Molteni setzte wie alle auf Hochglanzmöbel und schien die Farbe grün zum Trend der Messe machen zu wollen, hatte damit nur leider das Messemotto knapp verfehlt. Der Trend zu Hochglanz–Lackoberflächen aus den letzten Jahren wiederholt sich: Reduzierte, horizontal ausgerichtete Kubenkompositionen in weißem und schwarzem Hochglanzlack dominieren. So auch bei Poliform, MDF Italia und Porro. Nach der Teakflut im letzten Jahr ist es ruhig um Holzoberflächen im Möbeldesign geworden. Auch die schokofarbene Eiche wird kaum noch ausgestellt. Vereinzelt tauchen Edelhölzer auf. Ebenso sind die Farbreihen des Retrodesigns gelb, orange, rot, violett und creme rückläufig. In den Polsterkollektionen finden sich nach wie vor grafische und florale Ornamentik, jedoch sparsamer präsentiert.

Cappellini hat an Kraft und Profil verloren, wie insgesamt der Auftritt der Poltrona - Frau Gruppe nicht faszinierte. Ein neobarocker Tisch 'New Antiques' von Marcel Wanders, daneben ein schlichter Bürostuhl 'Lotus' von Jasper Morrison, einem der wenigen, soliden Handwerker der guten Form, sind Neuheiten aus der Cappellini Collection. Auch Gufram, ein Kind der 68er Generation, scheint wie eingeschlafen.

Die Rebellen von damals sind müde geworden, außer Gaetano Pesce, mit z.B. neuen Projekten für Meritalia. Lignet Roset stellte ein formal reduziertes Sitz-Liegemöbel mit Kupfer glänzendem Textilbezug von Pascal Morgue aus.

Ron Arad entwickelt für Driade einen spiralförmigen Stahlhocker. Die Vertreter der Moderne scheinen auf der Stelle zu treten. Gewiss entsteht hier nach wie vor gutes Design, doch die Profile werden unschärfer. Das Konzept zu vieler besteht darin die Einzelentwürfe der sich hin- und her reichenden Designprominenz jährlich aneinanderzureihen. Aber wo sind die Zukunftskonzepte und Visionen - fragt Udo Tünte, Leiter Entwicklung & Innovation bei Parador.
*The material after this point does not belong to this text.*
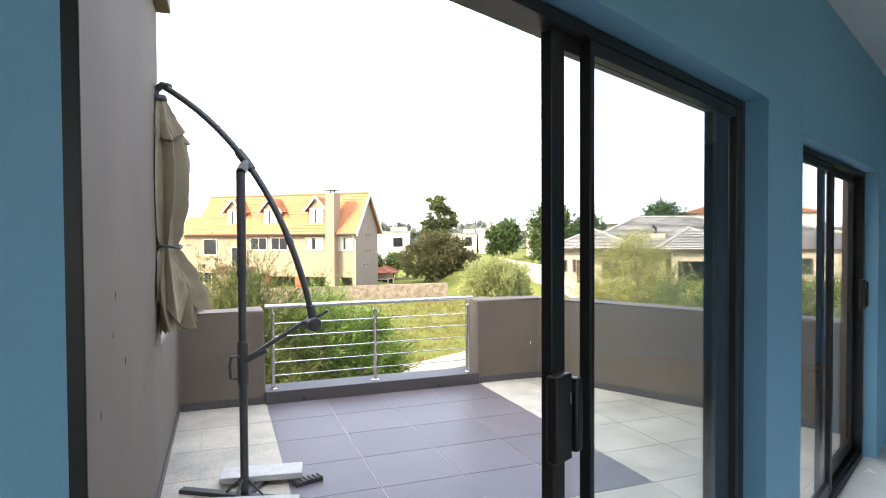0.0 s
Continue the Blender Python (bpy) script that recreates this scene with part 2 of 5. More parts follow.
    Lk(n2.outputs["Fac"], bp.inputs["Height"]); Lk(bp.outputs[0], b.inputs["Normal"])
    return m


def mat_glass(name, tint=(0.97, 0.985, 0.985)):
    m = bpy.data.materials.new(name)
    m.use_nodes = True
    nt = m.node_tree
    nt.nodes.clear()
    out, mix = nt.nodes.new("ShaderNodeOutputMaterial"), nt.nodes.new("ShaderNodeMixShader")
    tr, gl, lw = nt.nodes.new("ShaderNodeBsdfTransparent"), nt.nodes.new("ShaderNodeBsdfGlossy"), nt.nodes.new("ShaderNodeLayerWeight")
    fr, sc = nt.nodes.new("ShaderNodeMath"), nt.nodes.new("ShaderNodeMath")
    tr.inputs["Color"].default_value = (*tint, 1)
    gl.inputs["Roughness"].default_value = 0.01
    fr.operation, sc.operation = "POWER", "MULTIPLY_ADD"
    fr.inputs[1].default_value, sc.inputs[1].default_value, sc.inputs[2].default_value = 4.0, 0.5, 0.03
    nt.links.new(lw.outputs["Facing"], fr.inputs[0]); nt.links.new(fr.outputs[0], sc.inputs[0])
    nt.links.new(sc.outputs[0], mix.inputs[0]); nt.links.new(tr.outputs[0], mix.inputs[1]); nt.links.new(gl.outputs[0], mix.inputs[2])
    nt.links.new(mix.outputs[0], out.inputs[0])
    return m


def mat_leaf(name, c1, c2, rough=0.55):
    m, nt, b, N, Lk = base_nodes(name)
    geo = N("ShaderNodeNewGeometry")
    r = N("ShaderNodeValToRGB")
    r.color_ramp.elements[0].color, r.color_ramp.elements[1].color = (*c1, 1), (*c2, 1)
    n = N("ShaderNodeTexNoise"); n.inputs["Scale"].default_value = 1.1; n.inputs["Detail"].default_value = 3
    Lk(geo.outputs["Position"], n.inputs["Vector"])
    a = N("ShaderNodeMath"); a.operation = "MULTIPLY_ADD"; a.inputs[1].default_value = 0.6
    Lk(geo.outputs["Random Per Island"], a.inputs[0])
    s = N("ShaderNodeMath"); s.operation = "MULTIPLY_ADD"; s.inputs[1].default_value = 1.6; s.inputs[2].default_value = -0.6
    Lk(n.outputs["Fac"], s.inputs[0]); Lk(s.outputs[0], a.inputs[2])
    Lk(a.outputs[0], r.inputs[0])
    Lk(r.outputs[0], b.inputs["Base Color"])
    b.inputs["Roughness"].default_value = rough
    b.inputs["Specular IOR Level"].default_value = 0.3
    tl = N("ShaderNodeBsdfTranslucent")
    Lk(r.outputs[0], tl.inputs["Color"])
    mx = N("ShaderNodeMixShader"); mx.inputs[0].default_value = 0.25
    out = nt.nodes["Material Output"]
    Lk(b.outputs[0], mx.inputs[1]); Lk(tl.outputs[0], mx.inputs[2]); Lk(mx.outputs[0], out.inputs["Surface"])
    return m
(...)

Die visionärste Idee war für ihn Z.Island, eine zukunftsweisendes Küchenkonzept von Zaha Hadid für Dupont, gebaut aus dem Werkstoff Corian. Der Entwurf soll zukünftig von Ernestomoda hergestellt werden. Zaha Hadid hat kräftig aufgeräumt mit dem Klischee der Einbauküche. Zwei organische Skulpturen, die frei im Raum stehen, beinhalten die Funktionen "Feuer" und "Wasser". Das Ganze kombiniert mit zukunftsweisender Technologieausstattung: digitale Informations-, Licht-, Sound- und Aroma-Technik. Plastisch geformte Wandreliefs beherbergen die notwendigen Stauräume. Das ganze ist eine Symbiose aus Hightech uns Kunst.

Wo geht die Reise hin ?

Emotionale Extreme sind gefragt. Stilmix total. Alles ist erlaubt  Wir spielen barockes Theater. Den Design-Blick in die Vergangenheit gerichtet produzieren wir Sinnesfreuden. Die Wiese der Moderne scheint abgegrast zu sein und schafft es nicht sich selbst zu erneuern. Das Nützliche hat sie schon zu genüge erfunden. Kunst, Experiment und Mode halten geballt, wie selten zu vor, Einzug ins Möbeldesign und versetzen uns in Erstaunen. Obwohl uns die gegenwärtige Technik die perfekten Werkzeuge dazu bietet, fehlen die Zukunfts-Konzepte und Visionen: Computergestütztes Design und Fertigung, eine Vielzahl innovativer Materialien und Verfahren und bahnbrechende Zukunfts-Technologien. Mit anderen Worten, sie gibt uns die Möglichkeit kühne Gedanken zu realisieren. Was allein fehlt ist der kühne Gedanke und seine Vernetzung mit den technischen Möglichkeiten. An Kreativität und Mut zum Experiment mangelt es nicht. Das hat die Zona Tortona
eindrucksvoll bewiesen. Daher Udo Tüntes Vorschlag für das Motto des nächsten Jahres: Living in the Future!